Europe is the only region in the world where airports pay for their own security measures. So the long list of additional regulations imposed since the 9/11 attacks by the European Union or individual governments — which can enact more stringent measures than the EU mandates — has cost airports a hefty sum, according to Airports Council International (ACI).

“Pre-9/11, the security costs at European airports were on average 5 to 8 percent of airport operating costs,” explained ACI's spokesman for Europe, Robert O’Meara. “Now security operations at European airports account for about 35 percent of operating costs. Every time a threat is revealed, that suddenly is a new excuse for a new layer of regulation that somebody else has to pay for.” 
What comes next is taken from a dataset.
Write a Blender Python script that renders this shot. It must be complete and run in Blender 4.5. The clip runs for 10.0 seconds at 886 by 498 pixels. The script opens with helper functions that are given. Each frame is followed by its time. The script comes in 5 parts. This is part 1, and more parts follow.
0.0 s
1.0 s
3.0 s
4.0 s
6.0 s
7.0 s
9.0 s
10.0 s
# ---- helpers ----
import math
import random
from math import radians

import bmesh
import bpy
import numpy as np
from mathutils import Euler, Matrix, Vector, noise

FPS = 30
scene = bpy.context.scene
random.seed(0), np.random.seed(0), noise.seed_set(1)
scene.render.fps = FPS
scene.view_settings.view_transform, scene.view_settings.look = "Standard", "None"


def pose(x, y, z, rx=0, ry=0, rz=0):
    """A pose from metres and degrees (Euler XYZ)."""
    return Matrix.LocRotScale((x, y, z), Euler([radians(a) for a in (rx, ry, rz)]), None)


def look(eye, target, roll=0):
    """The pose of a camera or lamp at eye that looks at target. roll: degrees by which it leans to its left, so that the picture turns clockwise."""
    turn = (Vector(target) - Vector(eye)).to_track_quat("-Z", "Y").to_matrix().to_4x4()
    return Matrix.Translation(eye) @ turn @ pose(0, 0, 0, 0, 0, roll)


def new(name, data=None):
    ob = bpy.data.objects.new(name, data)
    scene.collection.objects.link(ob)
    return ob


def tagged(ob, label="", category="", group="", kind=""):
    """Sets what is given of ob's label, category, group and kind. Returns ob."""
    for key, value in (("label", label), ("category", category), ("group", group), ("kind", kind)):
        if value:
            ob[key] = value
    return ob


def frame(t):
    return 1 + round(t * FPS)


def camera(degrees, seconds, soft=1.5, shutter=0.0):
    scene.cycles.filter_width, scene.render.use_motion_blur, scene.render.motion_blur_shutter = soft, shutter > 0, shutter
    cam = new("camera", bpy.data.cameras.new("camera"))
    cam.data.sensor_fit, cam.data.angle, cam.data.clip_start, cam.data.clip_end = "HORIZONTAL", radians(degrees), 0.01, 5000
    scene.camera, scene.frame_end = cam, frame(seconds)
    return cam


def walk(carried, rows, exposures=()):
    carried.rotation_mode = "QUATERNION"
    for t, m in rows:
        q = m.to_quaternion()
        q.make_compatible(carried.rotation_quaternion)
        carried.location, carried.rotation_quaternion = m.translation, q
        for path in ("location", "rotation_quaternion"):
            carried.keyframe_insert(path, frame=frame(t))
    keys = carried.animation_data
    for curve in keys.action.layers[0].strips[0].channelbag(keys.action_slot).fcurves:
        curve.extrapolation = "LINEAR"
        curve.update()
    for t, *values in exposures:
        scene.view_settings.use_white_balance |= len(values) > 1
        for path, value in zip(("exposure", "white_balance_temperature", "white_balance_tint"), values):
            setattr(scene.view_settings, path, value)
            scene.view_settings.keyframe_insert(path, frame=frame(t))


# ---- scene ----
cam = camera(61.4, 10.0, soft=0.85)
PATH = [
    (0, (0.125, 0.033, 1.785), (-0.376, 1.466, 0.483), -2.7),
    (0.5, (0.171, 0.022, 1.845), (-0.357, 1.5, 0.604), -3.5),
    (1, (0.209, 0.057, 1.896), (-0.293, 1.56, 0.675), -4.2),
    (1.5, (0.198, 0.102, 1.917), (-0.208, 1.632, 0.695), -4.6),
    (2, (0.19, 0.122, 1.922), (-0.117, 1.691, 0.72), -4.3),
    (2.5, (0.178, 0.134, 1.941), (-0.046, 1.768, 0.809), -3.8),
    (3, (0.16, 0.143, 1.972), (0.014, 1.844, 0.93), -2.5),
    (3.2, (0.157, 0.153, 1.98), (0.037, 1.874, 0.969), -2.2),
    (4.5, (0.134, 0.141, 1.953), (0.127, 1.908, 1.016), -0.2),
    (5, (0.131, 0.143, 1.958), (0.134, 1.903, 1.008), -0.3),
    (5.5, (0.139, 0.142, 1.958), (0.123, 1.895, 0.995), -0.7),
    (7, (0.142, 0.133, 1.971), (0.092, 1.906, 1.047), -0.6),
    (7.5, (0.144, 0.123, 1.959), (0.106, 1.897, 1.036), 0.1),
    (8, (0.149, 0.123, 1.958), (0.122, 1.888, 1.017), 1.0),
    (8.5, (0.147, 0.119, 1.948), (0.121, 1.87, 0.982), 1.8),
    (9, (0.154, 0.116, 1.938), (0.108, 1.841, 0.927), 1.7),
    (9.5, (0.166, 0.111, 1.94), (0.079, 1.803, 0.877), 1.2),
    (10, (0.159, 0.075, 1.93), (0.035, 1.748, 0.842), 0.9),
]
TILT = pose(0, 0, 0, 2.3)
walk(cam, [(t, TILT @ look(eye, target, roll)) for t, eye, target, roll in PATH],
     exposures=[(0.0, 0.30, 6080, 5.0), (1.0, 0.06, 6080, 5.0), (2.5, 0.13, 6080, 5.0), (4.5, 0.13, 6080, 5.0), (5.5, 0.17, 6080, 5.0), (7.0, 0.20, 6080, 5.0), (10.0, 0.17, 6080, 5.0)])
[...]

Some airports are large enough and profitable enough to absorb most of the costs; others pass some portion on to airlines and passengers but still have trouble. In addition to the new expenses, O’Meara said, last year saw a loss of about 105 million air passengers, down from 1.47 billion previously. "Suddenly security has become a huge hole on the balance sheets,” he said — and that was before EU governments began looking seriously, prompted by the U.S., at requiring the use of full-body scanners, which cost $150,000 to $200,000 a pop.

Despite the enormous bill looming for the new machines, operating personnel and training at Schiphol, airport spokeswoman Mirjam Snoerwang said the scanners were on their way, as per the new government regulations. “Safety first,” she said. "We ordered [the scanners] and after we’re going to have a a discussion with the government [about] who is going to pay for the scans.”

Britain has joined the Netherlands in stepping up use of the machines, but other nations have said they will not do so without an EU-wide mandate, and cost isn't the only stumbling block.